I think adding a AI image to filter out readers who think that way might have been intentional.

I certainly consider it a good idea, now that it has come to mind.

navane|8 months ago

If anything, the ubiquity of style he used makes it into a deliberate meme. It's a little joke.

riskable|8 months ago

Your comment reminds me of people complaining about how using emoji in communications/text has become normalized. Generating images with AI is pretty fun and seems like an appropriate thing to do for a personal blog. As in, this is the exact sort of place where it's most appropriate.

It's not like this person was ever going to pay someone to make a cartoon drawing so nobody lost their livelihood over it. Seems like a harmless visual identifier (that helps you remember if you read the article if you stumble across it again later).

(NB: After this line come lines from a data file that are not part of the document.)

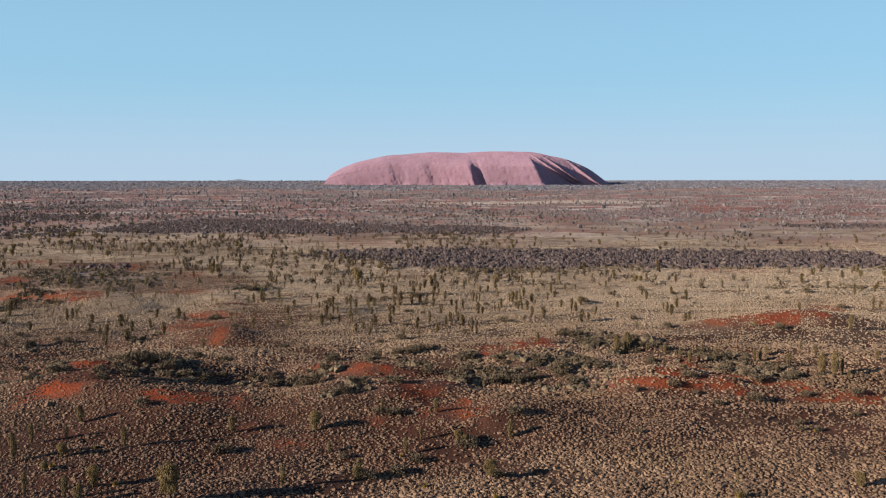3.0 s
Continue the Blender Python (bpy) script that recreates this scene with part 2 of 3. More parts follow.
RED_NEAR += [
    (-20.2, 182.2, 3.0, 2.7, 0.81),
    (-18.0, 184.3, 2.8, 4.4, 1.00),
    (-13.8, 187.9, 2.4, 7.0, 0.94),
    (-10.1, 170.7, 3.9, 12.3, 0.78),
    (-6.7, 161.0, 3.0, 4.0, 0.97),
    (-4.7, 164.6, 6.3, 4.7, 0.78),
    (1.9, 172.6, 4.1, 5.7, 0.81),
    (2.7, 156.6, 2.9, 6.4, 0.91),
    (6.3, 154.8, 1.7, 4.7, 0.81),
    (-2.4, 156.1, 4.4, 5.5, 0.71),
    (-12.8, 150.4, 1.5, 2.6, 0.71),
    (13.9, 213.5, 6.3, 12.7, 0.81),
    (19.0, 219.3, 2.9, 9.4, 0.97),
    (25.5, 226.0, 3.5, 11.7, 1.00),
    (9.5, 217.5, 3.8, 5.7, 0.71),
    (36.8, 171.0, 2.9, 3.1, 0.81),
    (41.1, 170.5, 5.1, 3.6, 1.00),
    (46.8, 176.7, 4.3, 9.2, 1.00),
]
RED_NEAR += [
    (55.7, 191.5, 3.7, 7.2, 0.94),
    (47.5, 172.3, 4.9, 5.3, 1.00),
    (54.3, 172.8, 5.7, 4.2, 0.94),
    (60.8, 181.3, 3.8, 6.5, 0.94),
    (58.3, 169.6, 1.6, 5.2, 1.00),
    (66.3, 175.9, 5.1, 4.2, 0.91),
    (71.5, 174.3, 2.1, 6.0, 0.94),
    (72.8, 167.8, 4.9, 2.6, 0.74),
    (77.9, 169.4, 3.9, 2.6, 0.74),
    (82.6, 167.3, 4.9, 4.4, 0.78),
    (32.6, 169.0, 2.0, 2.6, 0.71),
    (93.4, 251.7, 10.1, 6.0, 1.00),
    (100.0, 251.2, 4.9, 4.4, 0.97),
    (106.1, 254.6, 9.6, 3.9, 0.91),
    (78.4, 248.4, 5.1, 3.6, 0.91),
    (83.8, 247.5, 4.6, 3.8, 0.64),
    (125.6, 283.2, 6.7, 10.5, 0.71),
    (-0.2, 111.0, 7.3, 2.6, 0.91),
]
RED_NEAR += [
    (7.2, 111.5, 5.2, 2.5, 0.71),
    (21.9, 112.0, 4.3, 2.6, 0.88),
    (24.9, 110.7, 2.7, 2.5, 0.78),
    (49.5, 111.1, 5.2, 2.6, 0.91),
    (57.4, 111.4, 1.3, 2.5, 0.71),
    (-35.0, 147.0, 1.6, 2.6, 0.64),
    (-26.7, 141.5, 4.1, 2.6, 0.68),
    (-37.9, 198.4, 5.6, 10.1, 0.64),
]
RED_FAR = [
    (-182.6, 364.6, 10.9, 13.2, 1.00),
    (-151.0, 301.0, 6.8, 9.0, 0.95),
    (-138.3, 301.0, 9.7, 9.0, 0.95),
    (-131.1, 301.0, 6.7, 9.0, 0.95),
    (-128.6, 301.0, 8.8, 9.0, 0.95),
    (-62.9, 584.3, 22.9, 35.0, 0.50),
    (-116.2, 637.2, 14.3, 29.8, 0.45),
    (128.3, 403.3, 24.7, 22.8, 0.64),
    (243.5, 535.1, 20.6, 53.9, 0.50),
    (351.3, 1047.7, 101.2, 100.6, 0.70),
    (471.4, 1013.0, 58.8, 93.2, 0.78),
    (-411.1, 1308.7, 184.3, 160.8, 0.50),
    (-77.3, 646.1, 37.7, 26.4, 0.50),
]
RED_FAR += [
    (-210.9, 434.3, 15.5, 17.5, 0.72),
    (-157.7, 413.8, 18.8, 18.5, 0.72),
    (-174.9, 397.5, 10.3, 12.2, 0.66),
    (-113.2, 381.9, 9.9, 13.5, 0.66),
    (-99.8, 321.9, 12.6, 11.2, 0.62),
    (-70.7, 296.8, 9.6, 8.2, 0.60),
]
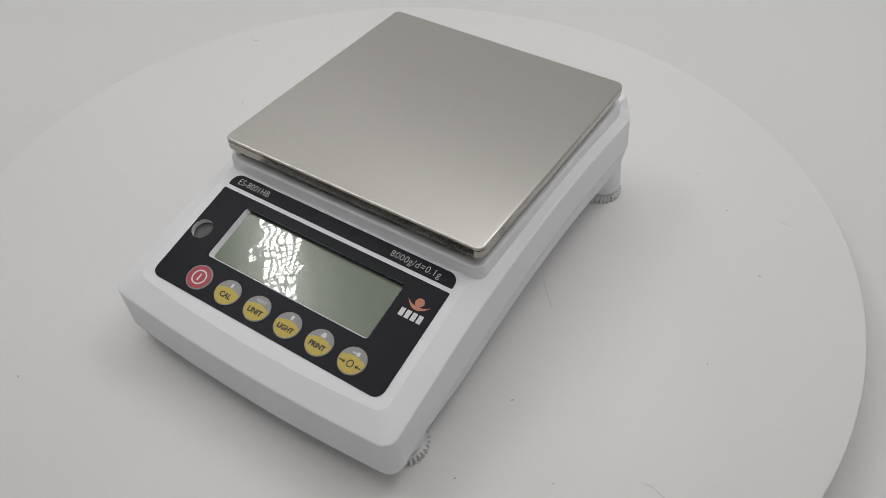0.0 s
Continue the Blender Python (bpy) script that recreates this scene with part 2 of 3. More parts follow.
def box(bm, x0, x1, y0, y1, z0, z1, bevel=0.0, seg=2, m=None):
    """A box, its edges rounded."""
    r = bmesh.ops.create_cube(bm, size=1, matrix=Matrix.Translation(((x0 + x1) / 2, (y0 + y1) / 2, (z0 + z1) / 2)) @ Matrix.Diagonal((x1 - x0, y1 - y0, z1 - z0, 1)))
    vs = r["verts"]
    if m is not None:
        bmesh.ops.transform(bm, matrix=m, verts=vs)
    if bevel:
        es = list({e for v in vs for e in v.link_edges})
        bmesh.ops.bevel(bm, geom=es, offset=bevel, segments=seg, affect="EDGES", profile=0.5)


def rounded(w, h, r, seg=6, cx=0.0, cy=0.0):
    """Points of a rounded rectangle, or with four radii (from +x+y, counterclockwise)."""
    rs = r if isinstance(r, tuple) else (r, r, r, r)
    pts = []
    for k, (sx, sy) in enumerate(((1, 1), (-1, 1), (-1, -1), (1, -1))):
        q = max(rs[k], 1e-5)
        for i in range(seg + 1):
            a = radians(90 * k + 90 * i / seg)
            pts.append((cx + sx * (w / 2 - q) + q * math.cos(a), cy + sy * (h / 2 - q) + q * math.sin(a)))
    return pts


def prism(bm, pts, z0, z1, lip=0.0, seg=3, m=None, grow=0.0):
    """An upright prism over a convex outline, its upper edge rounded by lip; grow widens its foot."""
    cx, cy = sum(p[0] for p in pts) / len(pts), sum(p[1] for p in pts) / len(pts)

    def ring(z, inset):
        out = []
        for x, y in pts:
            d = math.hypot(x - cx, y - cy) or 1
            nx, ny = (x - cx) / d, (y - cy) / d
            v = Vector((x - nx * inset, y - ny * inset, z))
            out.append(bm.verts.new(m @ v if m is not None else v))
        return out

    rings = [ring(z0, -grow)]
    if lip:
        for i in range(seg + 1):
            a = math.pi / 2 * i / seg
            rings.append(ring(z1 - lip + lip * math.sin(a), lip * (1 - math.cos(a))))
    else:
        rings.append(ring(z1, 0))
    for a, b in zip(rings, rings[1:]):
        for i in range(len(a)):
            j = (i + 1) % len(a)
            bm.faces.new((a[i], a[j], b[j], b[i]))
    bm.faces.new(rings[0][::-1])
    bm.faces.new(rings[-1])


def disc_pts(r, n=40, cx=0.0, cy=0.0):
    return [(cx + r * math.cos(2 * math.pi * i / n), cy + r * math.sin(2 * math.pi * i / n)) for i in range(n)]


def curve_at(table, y):
    """A smooth line through (y, z) pairs."""
    ys, zs = [p[0] for p in table], [p[1] for p in table]
    if y <= ys[0]:
        return zs[0]
    if y >= ys[-1]:
        return zs[-1]
    for i in range(len(ys) - 1):
        if y <= ys[i + 1]:
            break
    h = ys[i + 1] - ys[i]
    s = (y - ys[i]) / h
    m0 = (zs[i + 1] - zs[max(i - 1, 0)]) / (ys[i + 1] - ys[max(i - 1, 0)]) * h
    m1 = (zs[min(i + 2, len(zs) - 1)] - zs[i]) / (ys[min(i + 2, len(ys) - 1)] - ys[i]) * h
    return (2 * s**3 - 3 * s**2 + 1) * zs[i] + (s**3 - 2 * s**2 + s) * m0 + (-2 * s**3 + 3 * s**2) * zs[i + 1] + (s**3 - s**2) * m1


def half_outline(hf, hr, y0, y1, rf, rr, bow=0.0, nside=44, narc=18, nend=10):
    """The right half of a tapering rounded outline, from the front's middle to the rear's middle; bow swells the front edge."""
    pts = [((hf - rf) * i / nend, y0) for i in range(nend)]
    for i in range(narc + 1):
        a = radians(-90 + 90 * i / narc)
        pts.append((hf - rf + rf * math.cos(a), y0 + rf + rf * math.sin(a)))
    for i in range(1, nside):
        s = i / nside
        pts.append((hf + (hr - hf) * s, y0 + rf + (y1 - rr - y0 - rf) * s))
    for i in range(narc + 1):
        a = radians(90 * i / narc)
        pts.append((hr - rr + rr * math.cos(a), y1 - rr + rr * math.sin(a)))
    pts += [((hr - rr) * (1 - i / nend), y1) for i in range(1, nend + 1)]
    return [(x, y - bow * (1 - (x / hf) ** 2) if y < y0 + rf else y) for x, y in pts]


def loft(bm, rings, cap_first=True, cap_last=True):
    """Skin half rings (lists of 3D points) and their mirror images, closed at both ends."""
    R, L = [], []
    for ring in rings:
        r = [bm.verts.new(p) for p in ring]
        l = [v if abs(p[0]) < 1e-6 else bm.verts.new((-p[0], p[1], p[2])) for v, p in zip(r, ring)]
        R.append(r), L.append(l)
    for side in (R, L):
        for a, b in zip(side, side[1:]):
            for i in range(len(a) - 1):
                bm.faces.new((a[i], a[i + 1], b[i + 1], b[i]))
    for k in ([0] if cap_first else []) + ([-1] if cap_last else []):
        r, l = R[k], L[k]
        for i in range(len(r) - 1):
            vs = []
            for v in (r[i], r[i + 1], l[i + 1], l[i]):
                if v not in vs:
                    vs.append(v)
            if len(vs) > 2:
                bm.faces.new(vs)


def cut(me, cutters):
    """The mesh with closed volumes taken out of it."""
    ob = new("cut", me)
    tools = []
    for bmc in cutters:
        cm = bpy.data.meshes.new("tool")
        bmesh.ops.recalc_face_normals(bmc, faces=bmc.faces[:])
        bmc.to_mesh(cm)
        bmc.free()
        tools.append(new("tool", cm))
        md = ob.modifiers.new("cut", "BOOLEAN")
        md.operation, md.solver, md.object = "DIFFERENCE", "EXACT", tools[-1]
    dg = bpy.context.evaluated_depsgraph_get()
    res = bpy.data.meshes.new_from_object(ob.evaluated_get(dg))
    for o in (ob, *tools):
        d = o.data
        bpy.data.objects.remove(o)
        if d is not me:
            bpy.data.meshes.remove(d)
    return res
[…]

Is it really such a bad thing when people use generative AI for fun or for their hobbies? This isn't the New York Times.

tudorizer|8 months ago

same. Would have prefered a lo-fi stick figure drawn on a napkin. The cartoon Max detracts from the rest of article, which is a good read.

mapcars|8 months ago

Dislike it or not, its normalised as is everything else that is useful.

layer8|8 months ago

It’s not really useful in most instances.

csomar|8 months ago

Useful? I concur with a sibling comment. I stopped reading and closed the article as soon as I saw it.